L’organizzazione di un festival – con proiezioni, eventi, ospiti – è cosa assai complessa, e lo è ancor più se chi se ne sobbarca l’onere fa affidamento quasi solo sulle sue forze, animato da una promessa d’amore più che da competenze nel settore. “Ero assolutamente digiuno di queste tematiche: ho dovuto imparare tutto” racconta Marcello De Baggis. “Ma se decido di fare una cosa, la faccio bene, benché il tutto sia stato laborioso e anche costoso. Ottenere i patrocini non è stato difficile, siamo particolarmente fieri della Medaglia della Presidenza della Repubblica. Di sponsorizzazioni ne abbiamo ottenute poche, anche se coi tempi che corrono forse non si poteva pretendere di più. A costo di qualche sforzo, abbiamo lasciato l’ingresso gratuito. Ora speriamo che la città risponda”.
Già, la città. In questo momento più imperscrutabile che mai, divisa com’è fra slanci partecipativi e il tradizionale cemmenefuttismo. “Sono rimasto un po’ deluso dalle mancate risposte di alcuni artisti tarantini, a cui avevo proposto una partecipazione.

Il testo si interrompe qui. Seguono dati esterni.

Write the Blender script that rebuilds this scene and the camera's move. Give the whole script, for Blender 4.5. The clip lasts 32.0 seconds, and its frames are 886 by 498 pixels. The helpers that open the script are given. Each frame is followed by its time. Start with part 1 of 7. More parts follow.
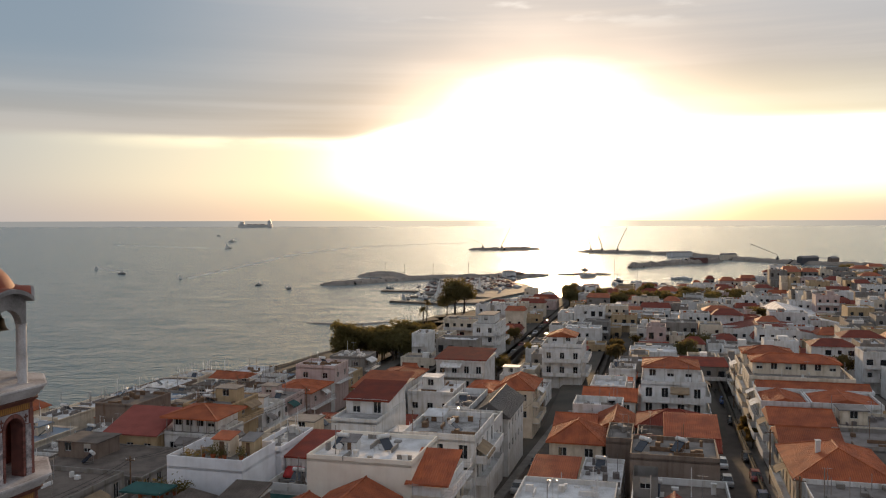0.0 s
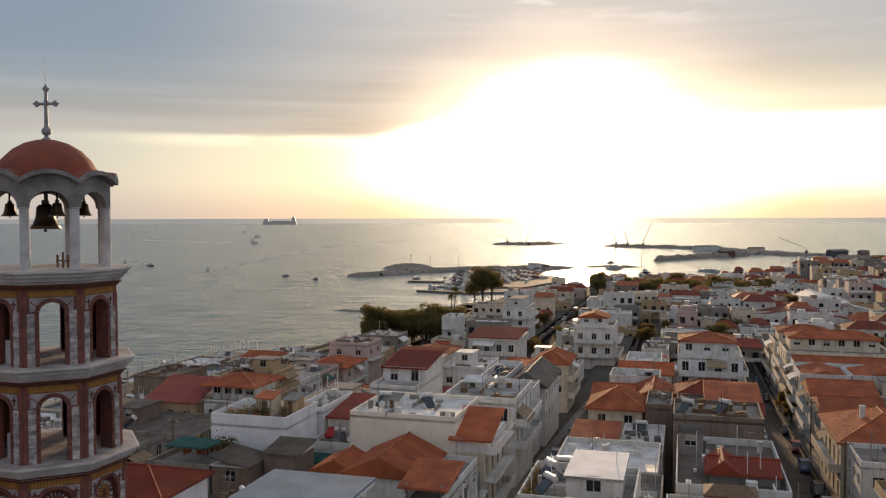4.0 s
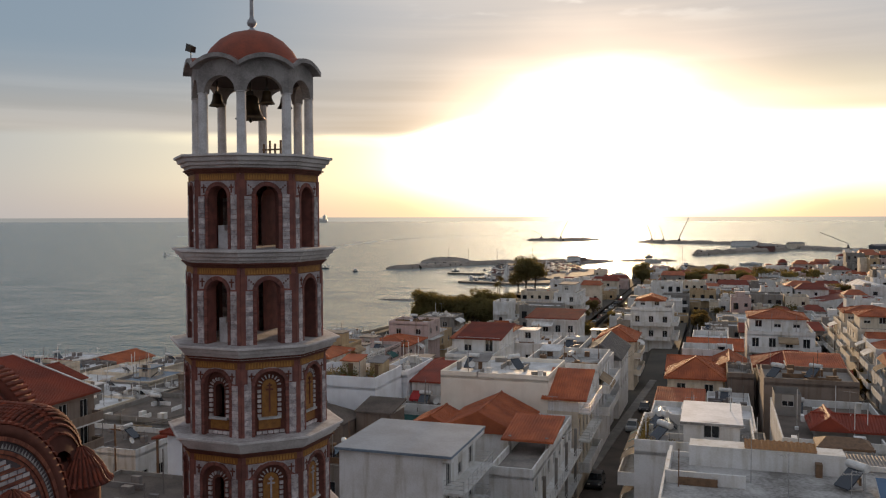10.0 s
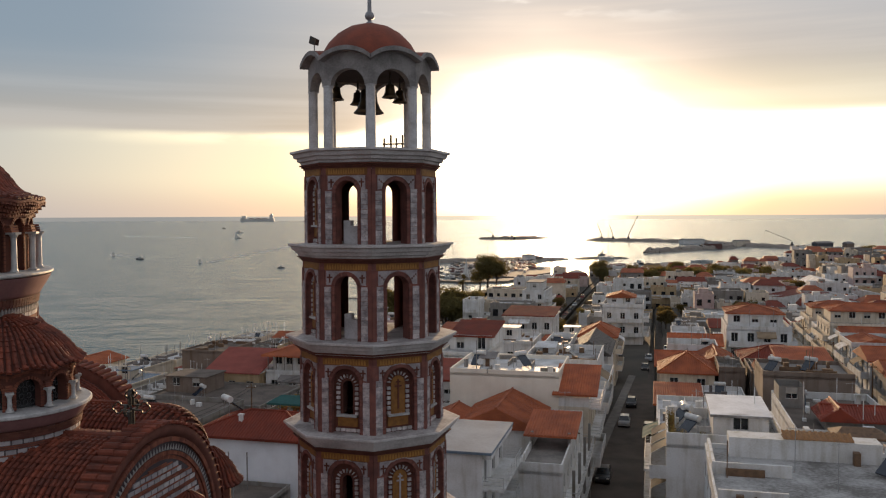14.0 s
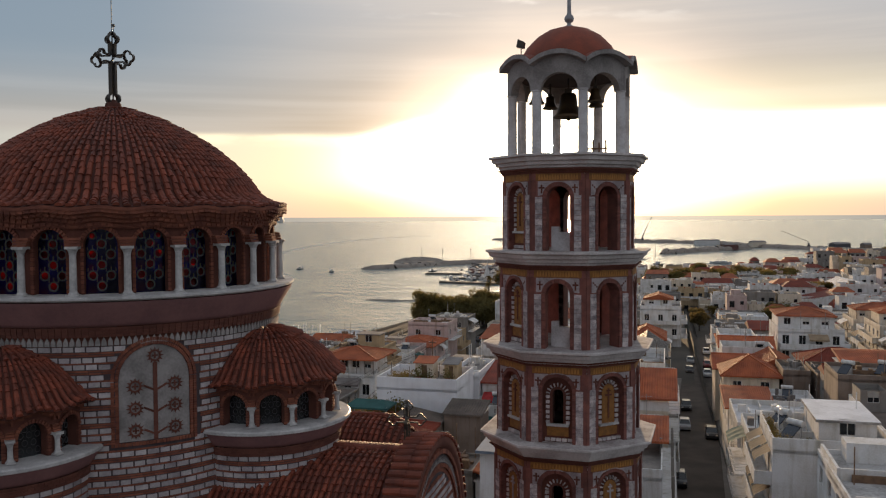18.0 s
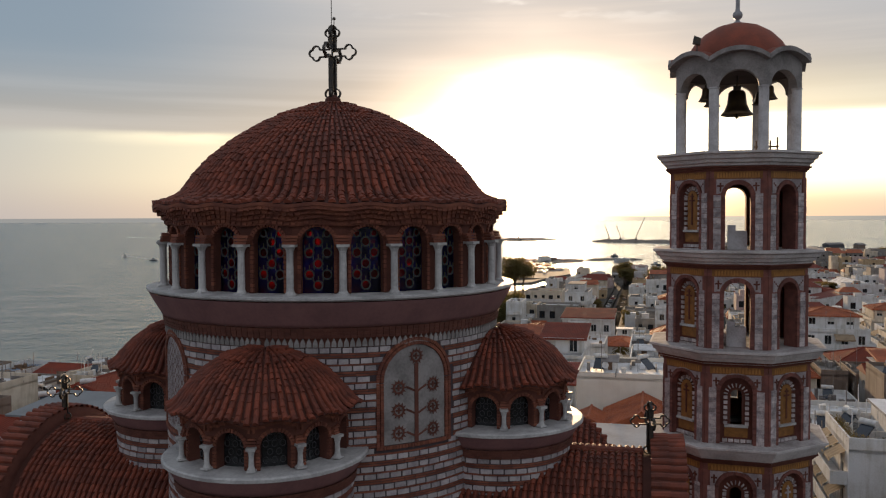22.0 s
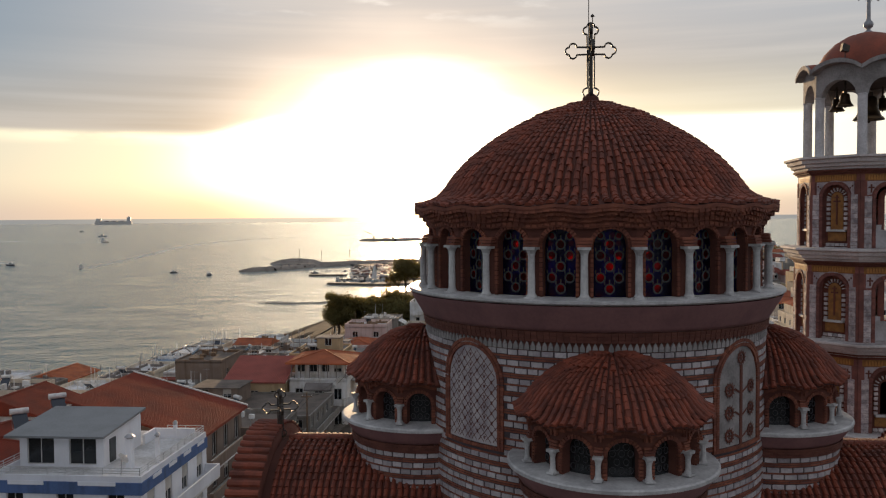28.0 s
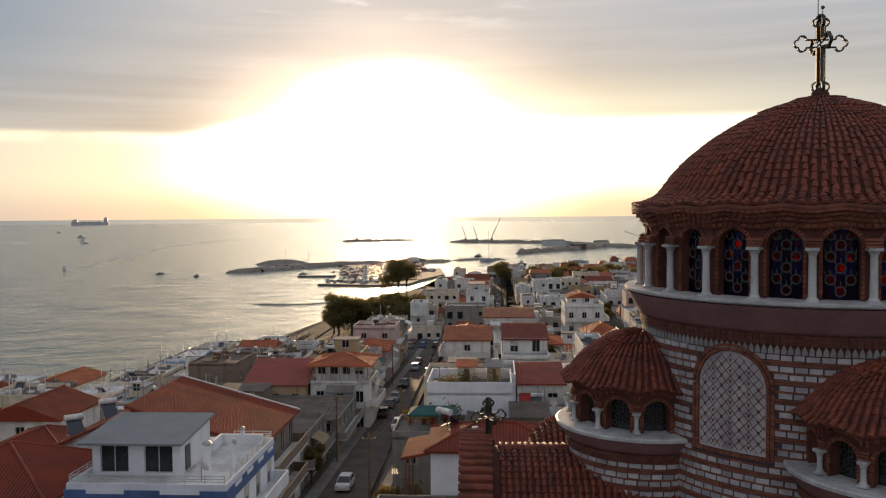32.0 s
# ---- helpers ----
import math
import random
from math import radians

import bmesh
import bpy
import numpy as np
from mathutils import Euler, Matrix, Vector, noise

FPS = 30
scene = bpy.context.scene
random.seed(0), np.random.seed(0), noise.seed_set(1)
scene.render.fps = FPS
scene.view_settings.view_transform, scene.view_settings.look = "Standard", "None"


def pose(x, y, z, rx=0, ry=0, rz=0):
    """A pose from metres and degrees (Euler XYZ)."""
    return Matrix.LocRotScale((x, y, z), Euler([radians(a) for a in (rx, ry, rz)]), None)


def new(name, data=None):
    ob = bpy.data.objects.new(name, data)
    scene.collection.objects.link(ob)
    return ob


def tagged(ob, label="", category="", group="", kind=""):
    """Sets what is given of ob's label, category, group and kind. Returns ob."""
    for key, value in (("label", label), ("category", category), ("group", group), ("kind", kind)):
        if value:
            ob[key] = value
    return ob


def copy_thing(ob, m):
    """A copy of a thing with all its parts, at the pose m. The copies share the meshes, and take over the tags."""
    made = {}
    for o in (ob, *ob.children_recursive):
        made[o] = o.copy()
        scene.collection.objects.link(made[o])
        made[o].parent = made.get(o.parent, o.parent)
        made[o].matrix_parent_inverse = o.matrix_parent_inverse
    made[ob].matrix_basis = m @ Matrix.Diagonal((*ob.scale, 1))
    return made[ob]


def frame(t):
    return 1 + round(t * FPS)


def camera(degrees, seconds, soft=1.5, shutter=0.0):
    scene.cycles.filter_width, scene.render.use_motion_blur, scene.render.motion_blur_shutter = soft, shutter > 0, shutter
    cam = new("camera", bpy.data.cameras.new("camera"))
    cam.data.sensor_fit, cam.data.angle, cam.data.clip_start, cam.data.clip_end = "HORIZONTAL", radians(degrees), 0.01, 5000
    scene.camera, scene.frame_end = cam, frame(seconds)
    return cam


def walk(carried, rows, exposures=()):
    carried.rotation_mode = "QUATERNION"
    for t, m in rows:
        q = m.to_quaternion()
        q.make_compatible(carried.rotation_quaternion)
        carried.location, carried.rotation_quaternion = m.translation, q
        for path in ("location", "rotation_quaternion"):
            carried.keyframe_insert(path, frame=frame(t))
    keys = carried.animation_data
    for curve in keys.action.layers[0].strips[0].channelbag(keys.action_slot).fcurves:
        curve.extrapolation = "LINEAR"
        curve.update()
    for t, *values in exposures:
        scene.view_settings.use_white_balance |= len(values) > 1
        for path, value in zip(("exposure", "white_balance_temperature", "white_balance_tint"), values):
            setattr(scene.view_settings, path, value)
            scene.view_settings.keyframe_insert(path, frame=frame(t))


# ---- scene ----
cam = camera(54.6, 32.0, soft=1.2)
METRES, EYE, TILT, LEAN, TURN = 52.0, 36.8, 0.28, 0.0, 0.0
ROWS = [
    (0.0, 0.00107, -0.00065, 0.00153, 0.154, -2.317, 0.108),
    (0.5, 0.00039, -0.00032, -0.00959, 0.326, -2.356, 0.086),
    (1.0, -0.00109, -0.00128, -0.02121, 0.507, -2.386, 0.094),
    (1.5, -0.00488, -0.00251, -0.03281, 0.688, -2.415, 0.123),
    (2.0, -0.01018, -0.00301, -0.04361, 0.878, -2.425, 0.123),
    (2.5, -0.01710, -0.00336, -0.05500, 1.057, -2.436, 0.145),
    (3.0, -0.02513, -0.00405, -0.06557, 1.264, -2.447, 0.168),
    (3.5, -0.03389, -0.00486, -0.07462, 1.469, -2.458, 0.152),
    (5.5, -0.06596, -0.00659, -0.10919, 2.284, -2.500, 0.132),
    (6.0, -0.07666, -0.00785, -0.11626, 2.459, -2.498, 0.162),
    (6.5, -0.08874, -0.00875, -0.12305, 2.645, -2.515, 0.190),
    (7.0, -0.10072, -0.01000, -0.12936, 2.843, -2.520, 0.166),
    (7.5, -0.11230, -0.01110, -0.13569, 2.999, -2.514, 0.159),
    (8.0, -0.12386, -0.01174, -0.14153, 3.135, -2.499, 0.162),
    (8.5, -0.13492, -0.01243, -0.14747, 3.269, -2.505, 0.125),
    (9.0, -0.14648, -0.01357, -0.15352, 3.400, -2.523, 0.118),
    (9.5, -0.15914, -0.01395, -0.15976, 3.517, -2.533, 0.132),
    (10.0, -0.17269, -0.01427, -0.16550, 3.621, -2.545, 0.147),
    (10.5, -0.18703, -0.01412, -0.16955, 3.723, -2.588, 0.134),
    (11.0, -0.20146, -0.01479, -0.17050, 3.745, -2.612, 0.111),
    (11.5, -0.21667, -0.01557, -0.17055, 3.406, -2.627, 0.120),
    (12.0, -0.23236, -0.01647, -0.17061, 1.357, -2.630, 0.150),
    (12.5, -0.24862, -0.01676, -0.17078, -0.139, -2.643, 0.160),
    (13.0, -0.26586, -0.01685, -0.17057, -0.063, -2.644, 0.171),
    (13.5, -0.28397, -0.01793, -0.16956, 0.017, -2.633, 0.203),
    (14.0, -0.30365, -0.01789, -0.16807, 0.089, -2.630, 0.225),
    (14.5, -0.32391, -0.01702, -0.16699, 0.163, -2.626, 0.267),
    (16.5, -0.39860, -0.01302, -0.16487, 0.419, -2.590, 0.267),
    (17.0, -0.41476, -0.01165, -0.16458, 0.494, -2.574, 0.319),
    (17.5, -0.43075, -0.01013, -0.16397, 0.556, -2.578, 0.270),
    (18.0, -0.44676, -0.00885, -0.16386, 0.616, -2.563, 0.290),
    (18.5, -0.46320, -0.00761, -0.16342, 0.672, -2.540, 0.280),
    (19.0, -0.48018, -0.00614, -0.16337, 0.726, -2.538, 0.279),
    (19.5, -0.49748, -0.00506, -0.16291, 0.767, -2.538, 0.267),
    (20.0, -0.51422, -0.00340, -0.16313, 0.797, -2.518, 0.285),
    (20.5, -0.53028, -0.00250, -0.16355, 0.825, -2.519, 0.293),
    (21.0, -0.54618, -0.00188, -0.16376, 0.863, -2.521, 0.271),
    (21.5, -0.56200, -0.00137, -0.16417, -0.089, -2.543, 0.279),
    (22.0, -0.57764, -0.00066, -0.16468, -0.131, -2.555, 0.218),
    (22.5, -0.59309, 0.00007, -0.16499, -1.061, -2.557, 0.247),
    (23.0, -0.60876, 0.00132, -0.16539, -2.159, -2.538, 0.265),
    (23.5, -0.62463, 0.00232, -0.16559, -3.306, -2.538, 0.303),
    (24.0, -0.64161, 0.00388, -0.16569, -4.110, -2.547, 0.291),
    (24.5, -0.65928, 0.00591, -0.16548, -4.091, -2.544, 0.318),
    (25.0, -0.67794, 0.00834, -0.16507, -4.099, -2.559, 0.334),
    (25.5, -0.69691, 0.01079, -0.16456, -4.375, -2.574, 0.360),
    (27.5, -0.77028, 0.02353, -0.16302, -8.497, -2.570, 0.346),
    (28.0, -0.78832, 0.02760, -0.16316, -9.009, -2.566, 0.353),
    (28.5, -0.80587, 0.03262, -0.16323, -9.292, -2.544, 0.381),
    (29.0, -0.82341, 0.03772, -0.16330, -9.517, -2.533, 0.371),
    (29.5, -0.84032, 0.04336, -0.16325, -9.862, -2.524, 0.362),
    (30.0, -0.85594, 0.04917, -0.16337, -9.988, -2.527, 0.354),
    (30.5, -0.87006, 0.05499, -0.16334, -10.125, -2.511, 0.329),
    (31.0, -0.88350, 0.06025, -0.16307, -10.174, -2.516, 0.325),
    (31.5, -0.89659, 0.06516, -0.16277, -10.193, -2.533, 0.352),
    (32.0, -0.90965, 0.07005, -0.16306, -10.422, -2.529, 0.370),
]
walk(cam, [(t, pose(0, 0, EYE, TILT, LEAN, TURN) @ pose(METRES * x, METRES * y, METRES * z, 90 + pitch, roll, yaw)) for t, x, y, z, yaw, pitch, roll in ROWS])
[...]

Dovrebbero prendere esempio da Albano Carrisi, che tarantino non è, il quale mi ha immediatamente telefonato, quasi sgridandomi per non averlo invitato prima. Quest’anno era già impegnato, ma mi ha già dato la sua disponibilità per la prossima edizione. Che io spero di fare: non voglio fermarmi qui, ma avrò bisogno di aiuto”.